Bill Montgomery

Personal information
- Full name: William Montgomery
- Born: 4 March 1878 Staines, Middlesex, England
- Died: 14 November 1952 (aged 74) Peterborough, England
- Batting: Right-handed
- Bowling: Right-arm fast
- Role: All-rounder

Domestic team information
- 1901–04: Surrey
- 1905–07: Somerset
- First-class debut: 6 May 1901 Surrey v London County
- Last First-class: 31 August 1907 Somerset v South Africans

Career statistics
| Competition | First-class |
| Matches | 24 |
| Runs scored | 234 |
| Batting average | 6.68 |
| 100s/50s | –/1 |
| Top score | 50 |
| Balls bowled | 1518 |
| Wickets | 25 |
| Bowling average | 27.48 |
| 5 wickets in innings | – |
| 10 wickets in match | – |
| Best bowling | 4/17 |
| Catches/stumpings | 13/– |
- Source: CricketArchive, 7 February 2011

= Bill Montgomery (cricketer) =

English cricketer

William Montgomery (4 March 1878 - 14 November 1952) played first-class cricket for Surrey and Somerset between 1901 and 1907. He was born at Staines, then in Middlesex and died at Peterborough.

Montgomery was a right-arm fast bowler and, in first-class cricket, a lower-order batsman, though he batted as an opener at times in other matches and in his games for Somerset he scarcely bowled at all. He was on the ground staff at The Oval from 1896 and appeared in Surrey second eleven matches from 1898, playing regularly in Minor Counties matches from 1899. He made his first-class cricket debut against W. G. Grace's London County in 1901, taking four wickets in the match, including Gilbert Jessop twice. But in the next game against Hampshire he failed to take a wicket and he disappeared from first-team cricket for two seasons.
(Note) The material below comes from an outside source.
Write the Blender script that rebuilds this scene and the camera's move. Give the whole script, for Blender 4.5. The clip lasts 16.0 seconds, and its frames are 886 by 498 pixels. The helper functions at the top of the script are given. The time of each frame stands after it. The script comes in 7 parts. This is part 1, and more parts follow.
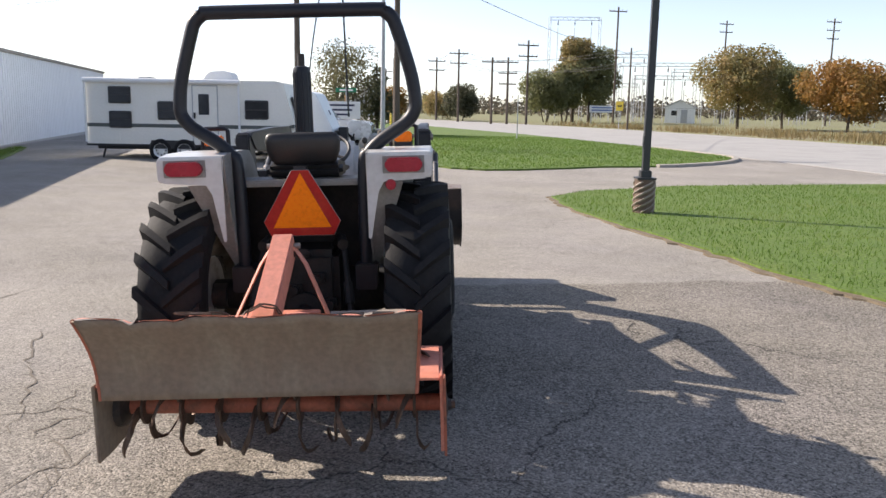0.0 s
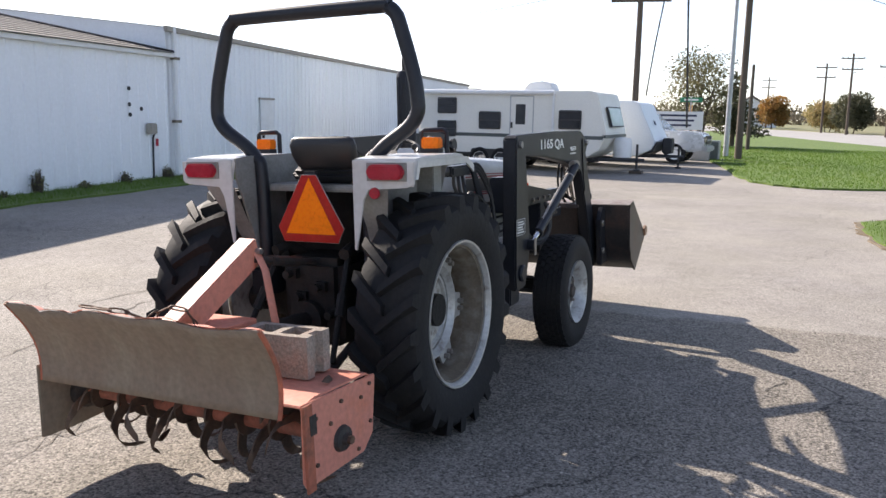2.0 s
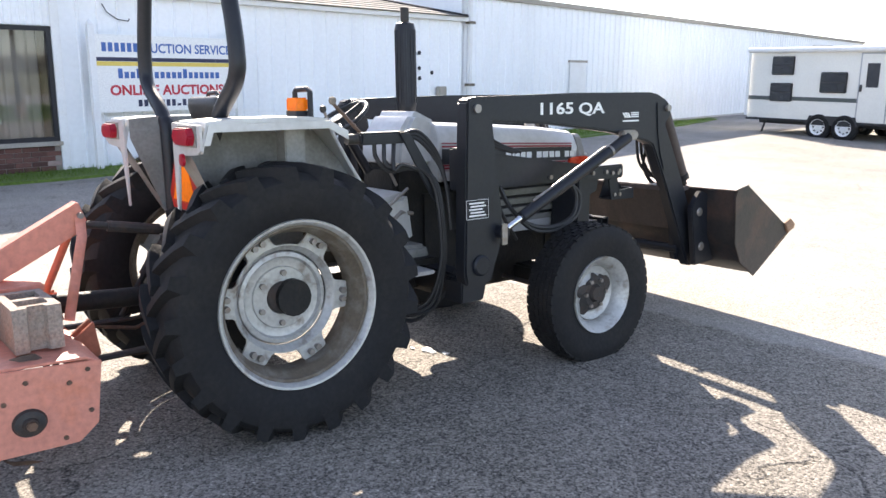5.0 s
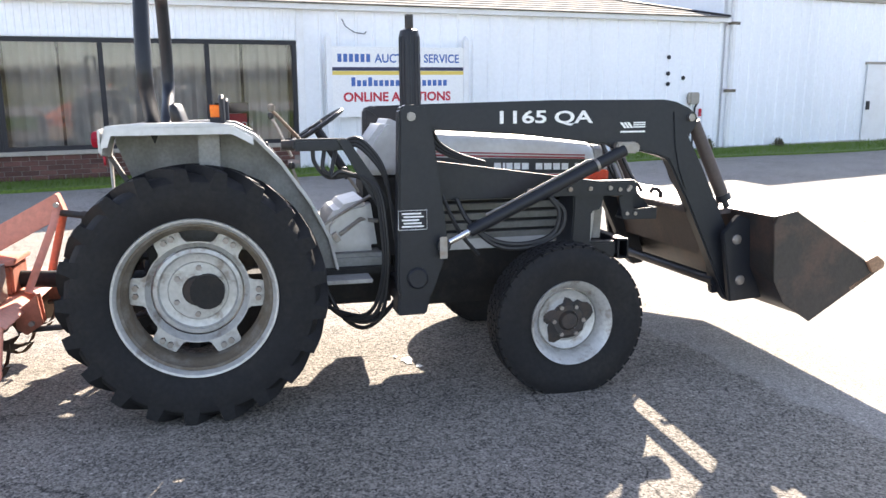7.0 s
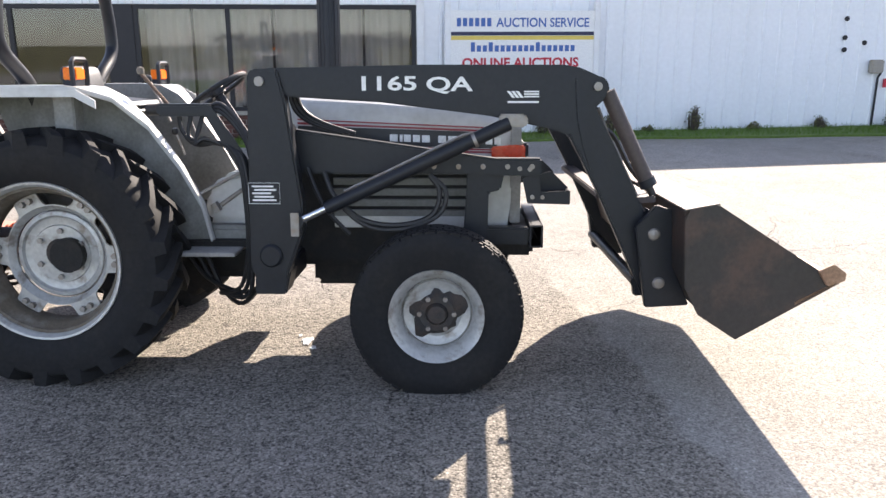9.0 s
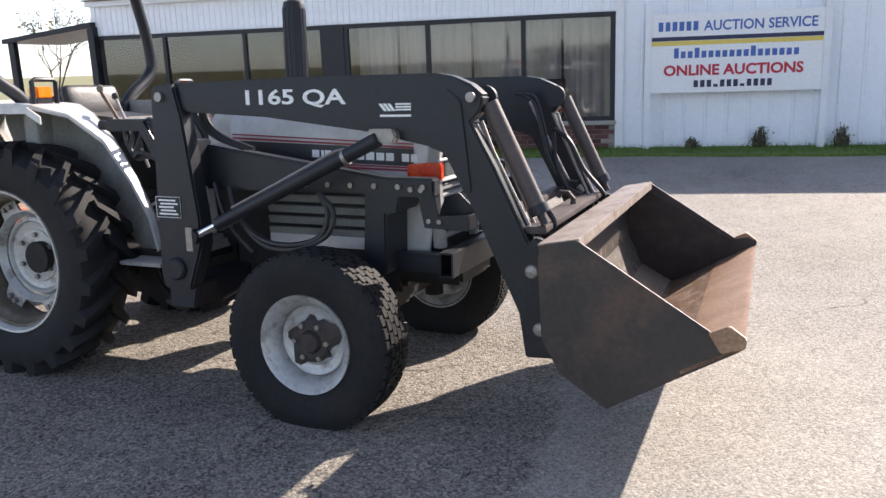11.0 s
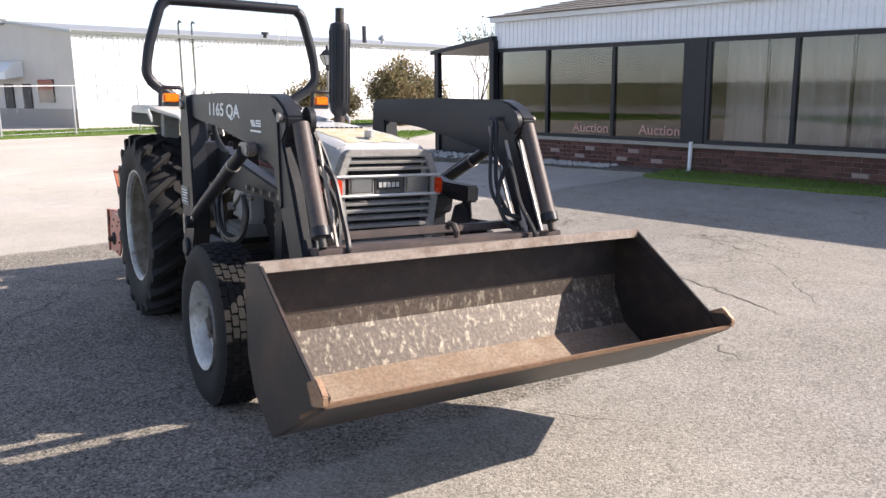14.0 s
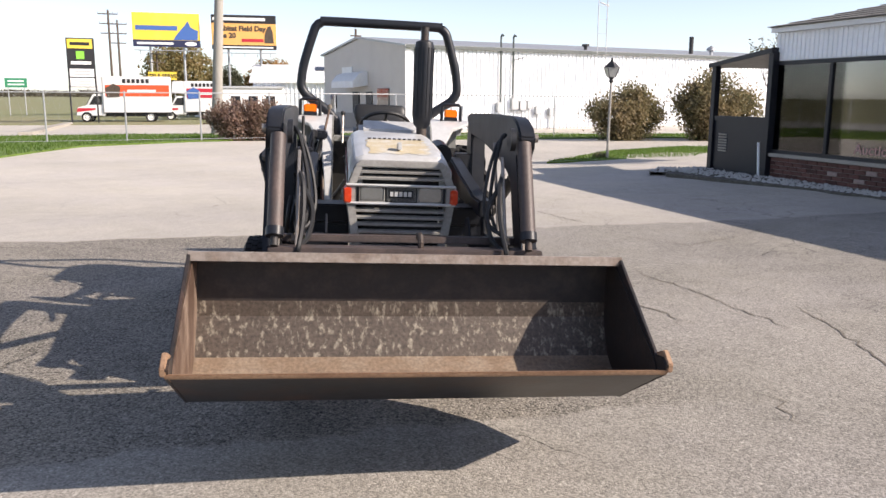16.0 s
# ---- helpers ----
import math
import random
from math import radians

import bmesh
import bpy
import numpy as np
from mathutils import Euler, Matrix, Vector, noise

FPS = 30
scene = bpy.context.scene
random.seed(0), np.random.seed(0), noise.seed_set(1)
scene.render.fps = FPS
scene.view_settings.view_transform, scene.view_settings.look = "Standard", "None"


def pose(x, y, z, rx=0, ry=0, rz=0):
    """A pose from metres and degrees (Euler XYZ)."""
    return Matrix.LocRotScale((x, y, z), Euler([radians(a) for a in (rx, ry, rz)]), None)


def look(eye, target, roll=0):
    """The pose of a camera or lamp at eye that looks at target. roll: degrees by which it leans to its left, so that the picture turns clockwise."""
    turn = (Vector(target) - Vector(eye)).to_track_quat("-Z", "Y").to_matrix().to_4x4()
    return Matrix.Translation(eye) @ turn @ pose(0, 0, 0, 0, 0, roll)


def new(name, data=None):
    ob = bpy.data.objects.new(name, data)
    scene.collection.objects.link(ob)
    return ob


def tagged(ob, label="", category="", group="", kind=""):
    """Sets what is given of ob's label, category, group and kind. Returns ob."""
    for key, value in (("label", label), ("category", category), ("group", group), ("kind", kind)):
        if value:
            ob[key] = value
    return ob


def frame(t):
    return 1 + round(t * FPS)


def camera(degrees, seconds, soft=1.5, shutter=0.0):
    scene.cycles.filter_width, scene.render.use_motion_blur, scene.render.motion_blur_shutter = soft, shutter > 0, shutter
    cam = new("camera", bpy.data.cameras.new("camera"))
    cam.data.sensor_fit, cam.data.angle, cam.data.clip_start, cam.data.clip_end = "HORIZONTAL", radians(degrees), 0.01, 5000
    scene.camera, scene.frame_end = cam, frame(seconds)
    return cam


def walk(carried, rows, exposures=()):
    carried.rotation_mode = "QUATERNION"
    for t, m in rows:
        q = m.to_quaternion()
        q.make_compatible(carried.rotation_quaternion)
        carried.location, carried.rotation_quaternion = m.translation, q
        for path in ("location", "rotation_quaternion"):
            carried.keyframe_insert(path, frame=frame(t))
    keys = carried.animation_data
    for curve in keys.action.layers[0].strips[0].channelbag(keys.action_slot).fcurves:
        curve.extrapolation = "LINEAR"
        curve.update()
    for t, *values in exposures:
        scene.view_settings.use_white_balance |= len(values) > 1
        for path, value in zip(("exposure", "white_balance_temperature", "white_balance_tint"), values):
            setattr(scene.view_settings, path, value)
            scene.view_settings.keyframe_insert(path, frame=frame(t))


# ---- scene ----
cam = camera(57.26, 16.0)
PATH = [
    (0, (0.711, -4.675, 1.669), (0.730, -2.705, 1.327), 1.03),
    (0.5, (1.197, -4.575, 1.647), (1.010, -2.612, 1.313), 1.70),
    (1, (1.639, -4.352, 1.629), (1.203, -2.431, 1.284), 1.44),
    (1.5, (2.009, -4.121, 1.632), (1.376, -2.258, 1.278), 1.28),
    (2, (2.469, -3.830, 1.664), (1.617, -2.051, 1.332), 1.06),
    (2.5, (2.738, -3.481, 1.653), (1.796, -1.753, 1.299), 1.19),
    (3, (3.118, -3.123, 1.618), (2.032, -1.485, 1.247), 1.06),
    (3.5, (3.353, -2.810, 1.614), (2.131, -1.276, 1.220), 0.38),
    (4, (3.568, -2.426, 1.628), (2.226, -1.002, 1.218), 0.37),
    (6.5, (4.551, -0.296, 1.675), (2.709, 0.359, 1.253), 0.13),
    (7, (4.705, 0.222, 1.669), (2.804, 0.682, 1.252), -0.11),
    (7.5, (4.661, 0.637, 1.647), (2.741, 0.989, 1.211), -0.24),
    (8, (4.666, 1.162, 1.623), (2.724, 1.363, 1.192), -0.51),
    (8.5, (4.641, 1.578, 1.630), (2.686, 1.599, 1.207), -1.13),
    (9, (4.483, 2.011, 1.640), (2.545, 1.948, 1.148), -0.20),
    (9.5, (4.374, 2.463, 1.625), (2.435, 2.282, 1.169), 0.18),
    (10, (4.179, 2.899, 1.607), (2.266, 2.531, 1.153), -0.76),
    (12.5, (2.867, 4.984, 1.581), (1.383, 3.722, 1.127), -1.16),
    (13, (2.519, 5.295, 1.589), (1.145, 3.918, 1.125), -0.57),
    (13.5, (2.197, 5.672, 1.592), (1.008, 4.118, 1.177), -0.62),
    (14, (1.843, 5.891, 1.575), (0.832, 4.212, 1.176), -0.64),
    (14.5, (1.460, 6.139, 1.567), (0.574, 4.389, 1.177), -0.25),
    (15, (1.098, 6.341, 1.593), (0.485, 4.473, 1.224), -1.26),
    (15.5, (0.728, 6.403, 1.600), (0.283, 4.489, 1.226), -0.02),
    (16, (0.308, 6.558, 1.597), (0.056, 4.609, 1.226), 0.25),
]
EXPOSURES = [(0.0, 0.78, 6850, 16), (2.0, 0.97, 6800, 16), (3.0, 1.20, 6750, 16), (4.0, 1.58, 6850, 15), (6.5, 1.97, 7000, 15), (8.0, 1.82, 7000, 16), (10.0, 1.37, 6900, 17), (12.5, 1.16, 6750, 17), (14.5, 0.98, 6850, 17), (16.0, 0.70, 6900, 17)]
walk(cam, [(t, look(eye, target, roll)) for t, eye, target, roll in PATH], exposures=EXPOSURES)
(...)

He returned to the Surrey side for five matches early in the 1903 season and in the first of these, a game ruined by rain against Warwickshire at Edgbaston he took four wickets for 17 runs, the best bowling figures of his career. There were seven further games for Montgomery at the end of the 1904 season, but he achieved little with either bat or ball, and joined Somerset for the 1905 season.

Not qualified for County Championship matches in 1905 or 1906, Montgomery's only match for Somerset in 1905 was the game against the Australian team at Bath, a match in which his former Surrey colleague, Tom Richardson, made his only appearance for Somerset. By the time he was qualified to play regularly in 1907, his bowling was almost gone and he took just three wickets in nine games, all of them in a single innings against the South Africans in his very last first-class game. His batting failed to compensate for the lack of wickets: he had his best ever season with the bat, averaging 10.12 and against Warwickshire at Bath he scored exactly 50, the only time in his first-class career that he reached this milestone. He did not play for Somerset after this 1907 season.

That was the end of Montgomery's first-class career, but he appeared in Minor Counties matches for Cheshire in 1911 and Hertfordshire in 1913. He was the cricket coach at Oundle School for around 30 years, retiring in 1946.